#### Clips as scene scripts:
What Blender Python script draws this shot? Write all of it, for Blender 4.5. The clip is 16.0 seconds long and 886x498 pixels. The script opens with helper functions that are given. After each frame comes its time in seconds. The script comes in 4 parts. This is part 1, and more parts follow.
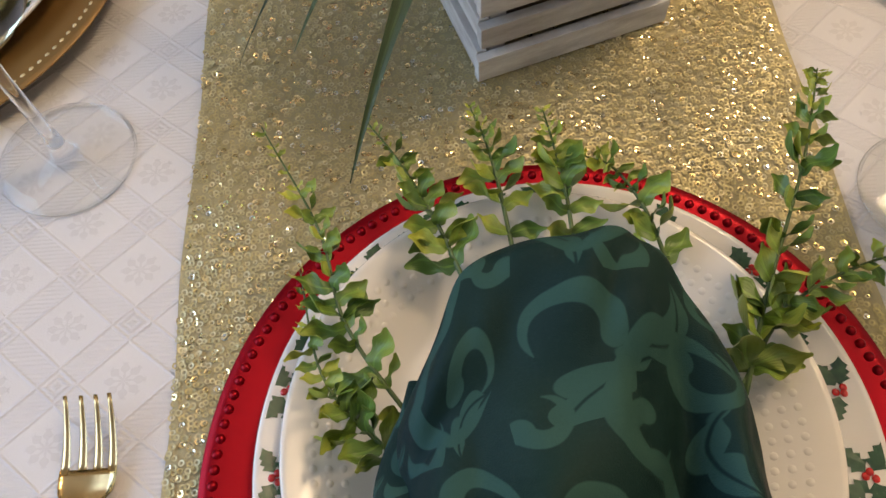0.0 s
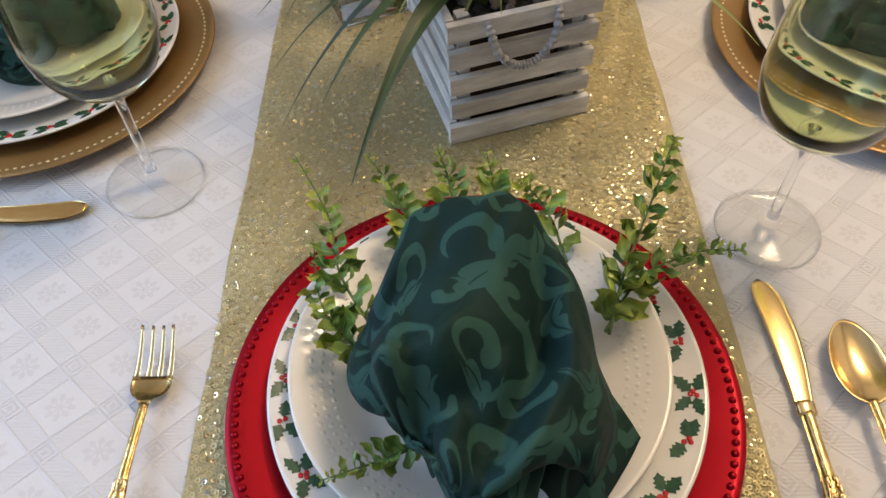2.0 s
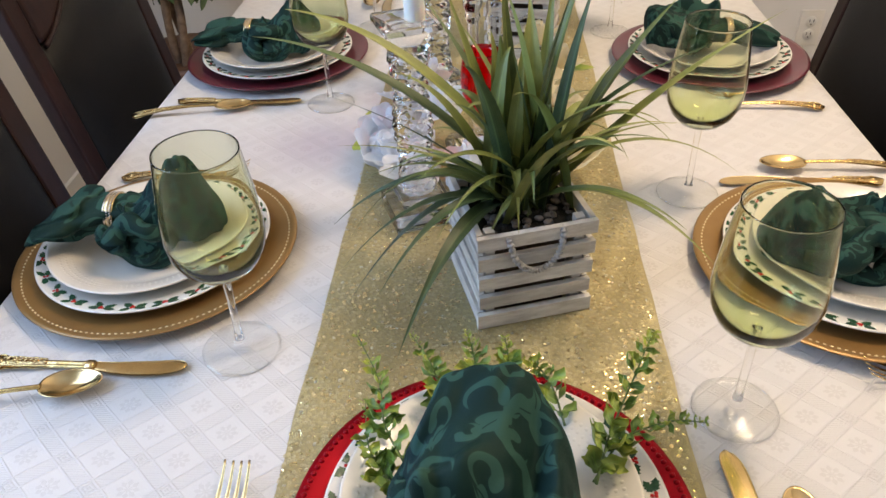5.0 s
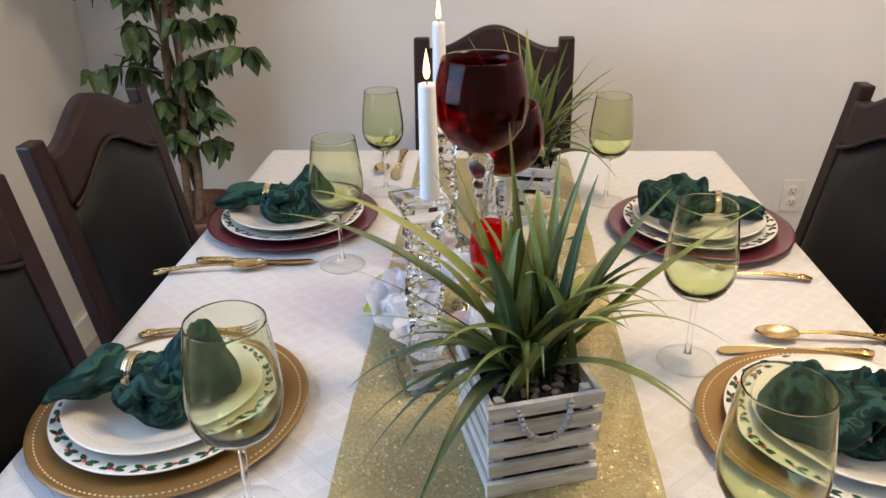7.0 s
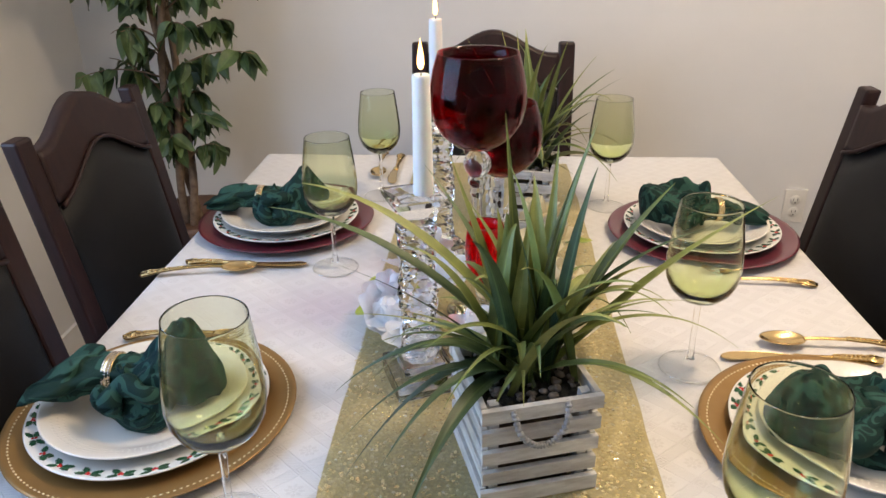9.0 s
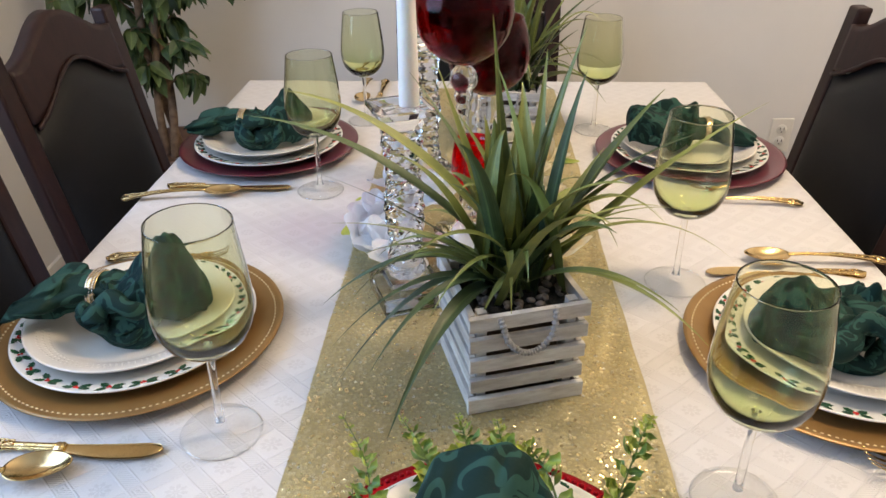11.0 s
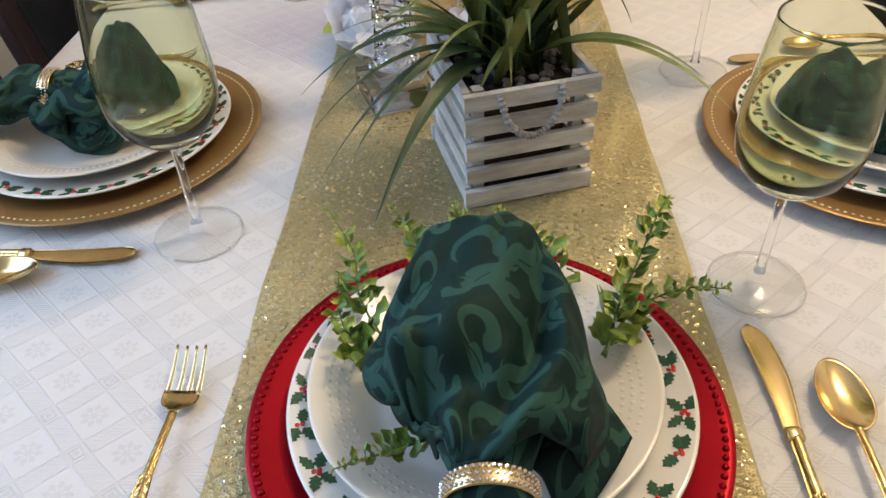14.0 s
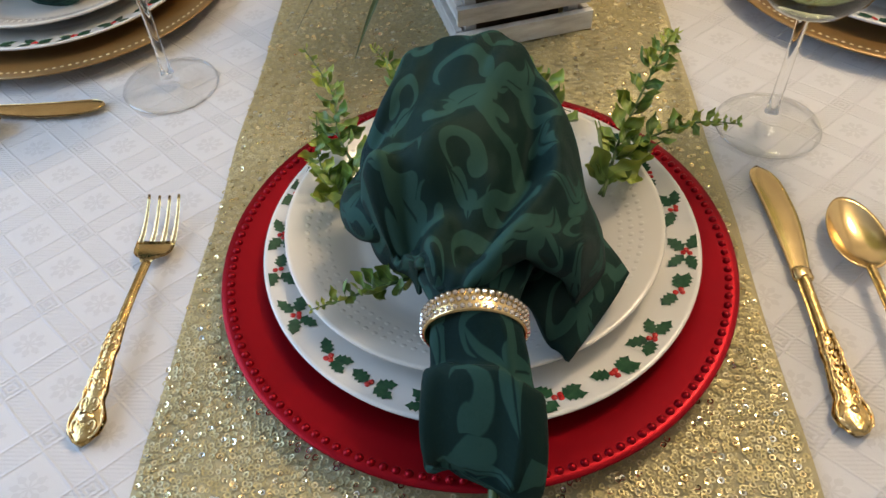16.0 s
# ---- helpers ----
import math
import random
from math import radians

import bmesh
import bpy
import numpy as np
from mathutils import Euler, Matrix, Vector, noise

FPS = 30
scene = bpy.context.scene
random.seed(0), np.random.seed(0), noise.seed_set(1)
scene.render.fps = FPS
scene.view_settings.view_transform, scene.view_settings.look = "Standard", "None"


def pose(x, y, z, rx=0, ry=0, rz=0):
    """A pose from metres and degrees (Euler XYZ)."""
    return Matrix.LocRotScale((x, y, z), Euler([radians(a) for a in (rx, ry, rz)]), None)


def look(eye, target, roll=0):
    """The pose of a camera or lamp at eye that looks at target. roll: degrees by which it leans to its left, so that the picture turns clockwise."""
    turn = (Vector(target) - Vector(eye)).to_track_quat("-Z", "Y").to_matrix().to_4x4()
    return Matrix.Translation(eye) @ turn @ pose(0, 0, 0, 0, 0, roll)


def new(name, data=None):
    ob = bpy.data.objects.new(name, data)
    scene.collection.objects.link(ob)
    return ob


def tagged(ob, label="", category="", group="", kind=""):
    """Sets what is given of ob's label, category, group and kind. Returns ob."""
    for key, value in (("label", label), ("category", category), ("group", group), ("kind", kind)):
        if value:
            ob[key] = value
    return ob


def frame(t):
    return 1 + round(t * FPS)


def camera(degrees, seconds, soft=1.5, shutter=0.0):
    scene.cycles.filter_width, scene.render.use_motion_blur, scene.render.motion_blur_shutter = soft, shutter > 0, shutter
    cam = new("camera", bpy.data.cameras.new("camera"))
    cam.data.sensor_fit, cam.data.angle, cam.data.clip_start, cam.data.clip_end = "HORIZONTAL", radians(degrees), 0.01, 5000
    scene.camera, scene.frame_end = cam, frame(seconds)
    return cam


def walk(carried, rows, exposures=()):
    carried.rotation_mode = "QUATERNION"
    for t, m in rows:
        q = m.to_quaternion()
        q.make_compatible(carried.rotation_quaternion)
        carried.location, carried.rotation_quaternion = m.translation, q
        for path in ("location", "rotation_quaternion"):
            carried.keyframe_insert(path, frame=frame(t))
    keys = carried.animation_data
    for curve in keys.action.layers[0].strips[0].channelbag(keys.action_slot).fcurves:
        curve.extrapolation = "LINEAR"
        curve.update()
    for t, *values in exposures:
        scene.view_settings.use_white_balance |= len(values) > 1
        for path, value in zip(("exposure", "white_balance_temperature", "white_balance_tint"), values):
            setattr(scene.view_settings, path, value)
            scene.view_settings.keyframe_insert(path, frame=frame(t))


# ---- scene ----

--

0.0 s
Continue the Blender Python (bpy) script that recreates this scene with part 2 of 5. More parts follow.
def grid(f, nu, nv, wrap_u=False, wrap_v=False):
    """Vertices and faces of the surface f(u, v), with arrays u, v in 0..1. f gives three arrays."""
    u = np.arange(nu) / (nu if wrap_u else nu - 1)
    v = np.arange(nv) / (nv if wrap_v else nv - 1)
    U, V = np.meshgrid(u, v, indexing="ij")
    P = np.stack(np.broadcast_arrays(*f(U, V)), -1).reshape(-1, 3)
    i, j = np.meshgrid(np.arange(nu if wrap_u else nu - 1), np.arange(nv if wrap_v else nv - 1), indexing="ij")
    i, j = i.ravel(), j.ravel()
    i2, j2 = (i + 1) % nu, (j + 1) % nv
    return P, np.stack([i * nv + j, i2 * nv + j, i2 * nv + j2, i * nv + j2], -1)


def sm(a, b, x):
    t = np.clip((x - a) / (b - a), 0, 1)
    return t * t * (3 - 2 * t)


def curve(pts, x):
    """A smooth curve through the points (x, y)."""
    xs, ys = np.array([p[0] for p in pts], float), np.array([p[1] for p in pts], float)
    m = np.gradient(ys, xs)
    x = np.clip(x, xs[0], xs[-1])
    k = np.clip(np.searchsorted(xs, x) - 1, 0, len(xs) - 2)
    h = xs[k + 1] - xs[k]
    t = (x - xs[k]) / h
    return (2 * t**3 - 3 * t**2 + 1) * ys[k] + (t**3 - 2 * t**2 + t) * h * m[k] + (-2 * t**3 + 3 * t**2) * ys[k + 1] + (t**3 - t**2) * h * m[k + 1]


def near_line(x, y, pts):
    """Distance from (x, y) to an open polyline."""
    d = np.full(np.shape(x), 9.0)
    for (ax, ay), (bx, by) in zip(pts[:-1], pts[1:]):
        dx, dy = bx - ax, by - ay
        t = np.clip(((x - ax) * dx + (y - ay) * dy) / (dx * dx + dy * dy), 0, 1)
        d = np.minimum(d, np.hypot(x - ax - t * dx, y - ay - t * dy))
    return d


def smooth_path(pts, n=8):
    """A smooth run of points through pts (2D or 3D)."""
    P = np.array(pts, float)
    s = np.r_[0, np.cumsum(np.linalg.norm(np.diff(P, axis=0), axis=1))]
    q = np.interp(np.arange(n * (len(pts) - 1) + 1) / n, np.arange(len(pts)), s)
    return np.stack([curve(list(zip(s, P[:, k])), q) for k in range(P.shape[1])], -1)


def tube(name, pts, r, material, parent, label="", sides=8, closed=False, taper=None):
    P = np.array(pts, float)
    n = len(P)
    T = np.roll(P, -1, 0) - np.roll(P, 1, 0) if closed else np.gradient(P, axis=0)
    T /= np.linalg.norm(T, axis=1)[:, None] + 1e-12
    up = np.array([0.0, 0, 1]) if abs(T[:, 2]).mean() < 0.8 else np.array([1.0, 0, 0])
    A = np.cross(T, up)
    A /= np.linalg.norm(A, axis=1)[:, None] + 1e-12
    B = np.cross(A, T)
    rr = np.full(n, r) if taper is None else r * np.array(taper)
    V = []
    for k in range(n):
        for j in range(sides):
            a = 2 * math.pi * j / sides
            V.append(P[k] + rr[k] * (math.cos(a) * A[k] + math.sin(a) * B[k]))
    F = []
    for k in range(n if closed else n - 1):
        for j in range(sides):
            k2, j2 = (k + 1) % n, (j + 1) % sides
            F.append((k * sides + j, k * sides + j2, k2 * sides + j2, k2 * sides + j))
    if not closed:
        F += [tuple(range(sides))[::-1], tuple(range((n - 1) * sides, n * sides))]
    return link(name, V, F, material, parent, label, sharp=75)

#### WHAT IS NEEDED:
Extract every line containing the string "category" from the material.

#### RESULT FOR THIS TASK:
def tagged(ob, label="", category="", group="", kind=""):
    """Sets what is given of ob's label, category, group and kind. Returns ob."""
    for key, value in (("label", label), ("category", category), ("group", group), ("kind", kind)):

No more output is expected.